Я читаю немало лирики, написанной представительницами прекрасного пола, и могу определенно констатировать: книга Аллы Красниковой — бесспорно, одна из лучших книг, вышедших за последние годы. При том, что автор практически неизвестна не только за рубежом, но и в своем родном городе Петрозаводске. Книга Аллы Красниковой вышла в драгоценной оправе рисунков и послесловия Бориса Левита-Броуна, что сообщает ей дополнительные измерения. Книгу хочется перечитывать снова и снова. Лирика Аллы Красниковой вышла за пределы чисто жанровых рамок и живет своей самостоятельной, самодостаточной жизнью. Чистота. Интеллект. Камерность. Страсть. Алла Красникова — интересный, неординарный, своеобычный человек. И большое спасибо поэту Борису Левиту-Броуну, который открыл для нас, читателей, это редкостное дарование.
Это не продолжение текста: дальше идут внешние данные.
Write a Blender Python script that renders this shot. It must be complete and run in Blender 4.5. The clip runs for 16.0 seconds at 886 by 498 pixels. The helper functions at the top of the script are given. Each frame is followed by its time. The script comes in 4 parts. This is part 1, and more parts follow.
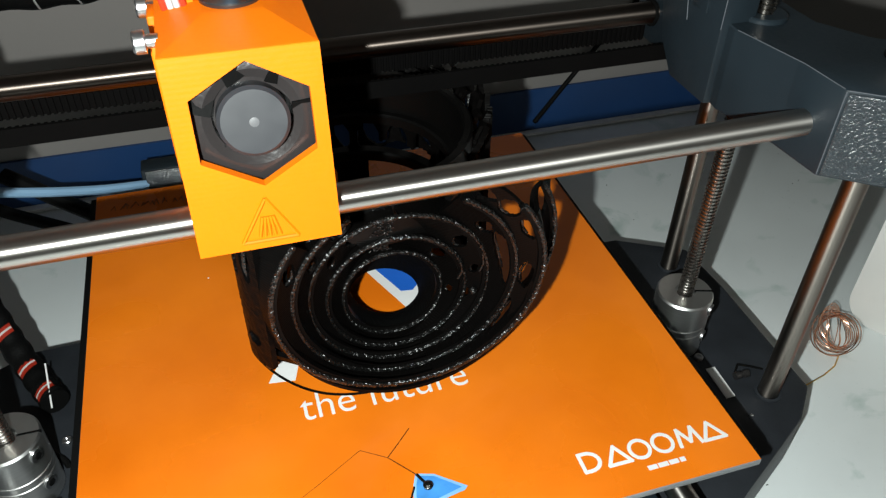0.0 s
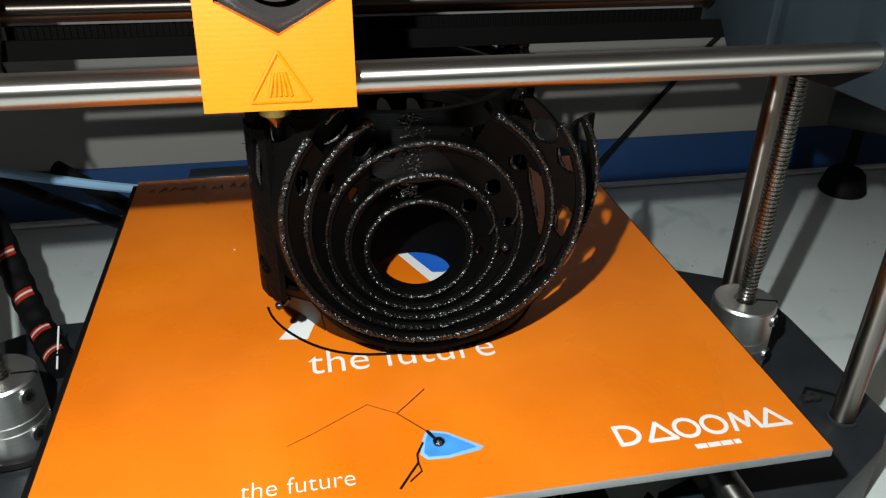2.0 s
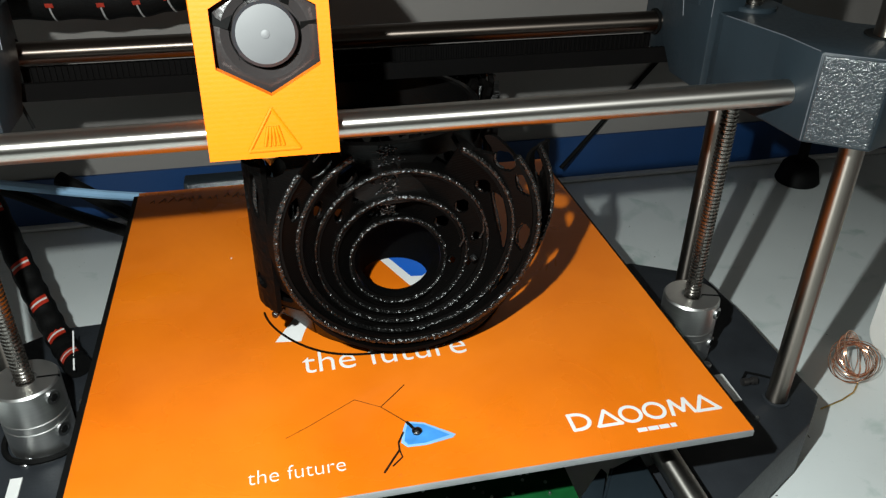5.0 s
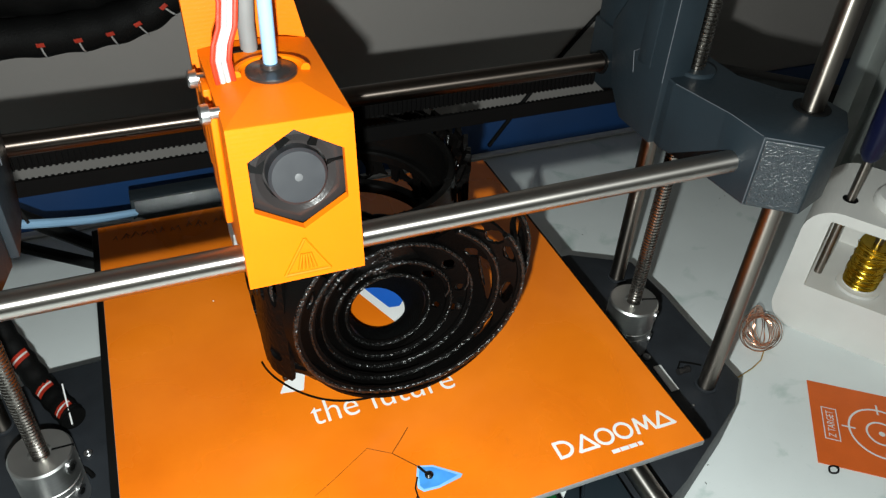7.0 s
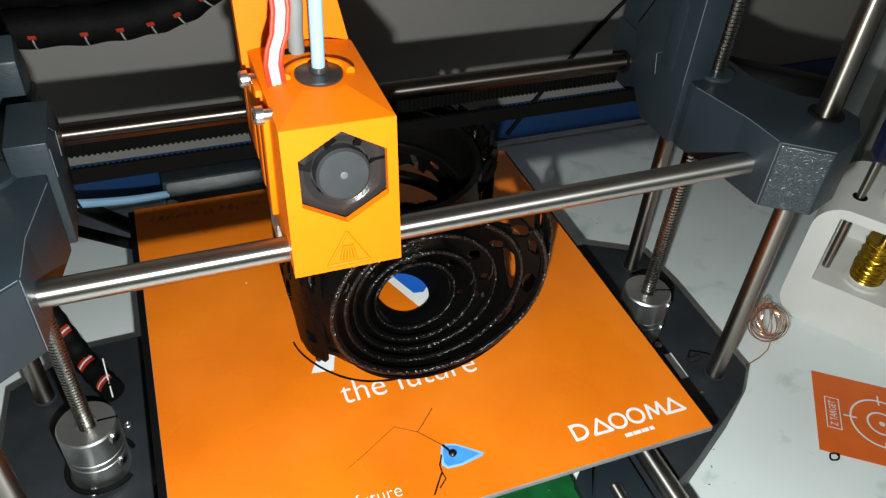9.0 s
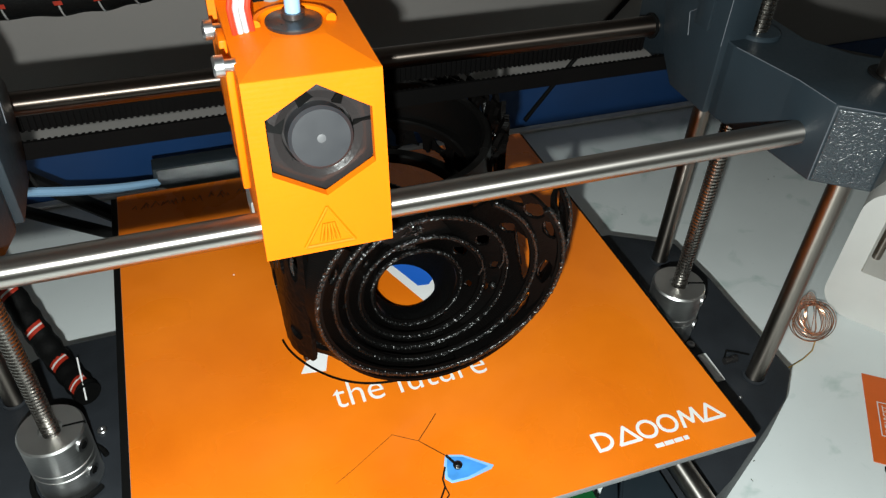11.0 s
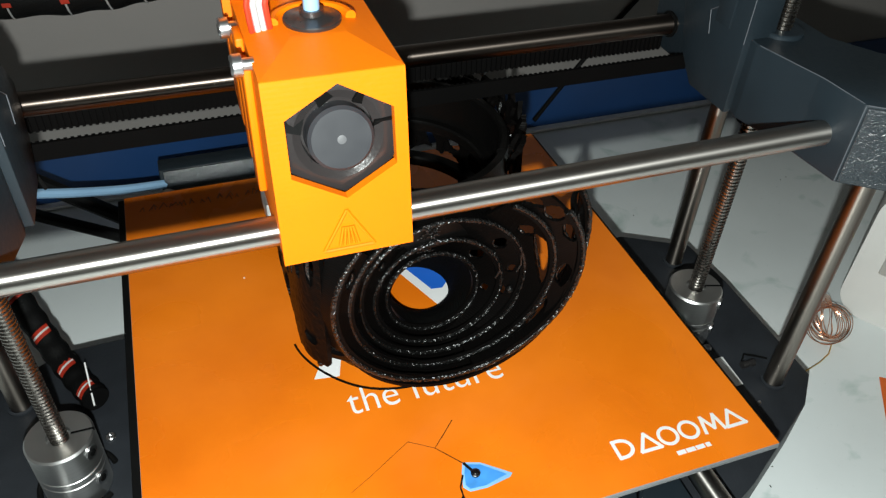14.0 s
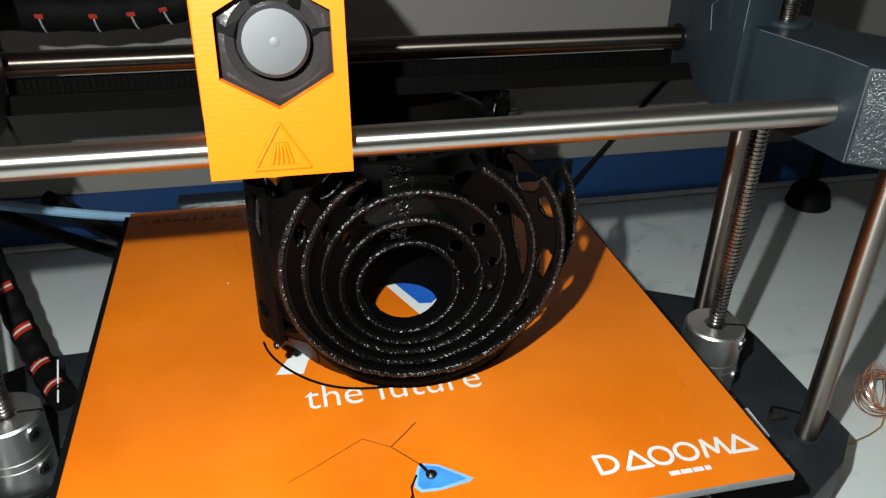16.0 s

И, в заключение, несколько мыслей Аллы Красниковой о поэтах и поэзии из ее беседы с журналистом Максимом Ефимовым.

— Кто такой поэт?
— Поэт — это человек, который имеет определенное состояние души; который впадает в это состояние, у которого иногда бывают «припадки», «приступы» этого состояния. Ты одновременно чувствуешь себя всем — деревом, небом, всем, и в то же время ты не теряешь способности абстрагироваться от всего и вся. Это состояние возвращения к единству со всем. Новое качество. Человек отделился от природы, научился новому, а затем с накопленным багажом снова возвратился в прежнее состояние. Так и получаются стихи из этой первозданной энергии. Поэт, который не понимает природу — не поэт. Поэт, возвращаясь, переживает радость начала творения мира. Поэт переходит в иной, настоящий мир, когда он един со всеми. Человек становится головастиком с разумом.

— Алла, что такое поэзия? Когда ты начала писать стихи?
— Я не знаю, что такое поэзия. Я начала писать стихи в детстве. Сначала стихи произносятся внутри, а уже потом вербализуются. Поэзия — это настроение. Такое определение поэзии понятно всем. Со временем эти поэтические состояния наполняются интеллектуальным содержанием.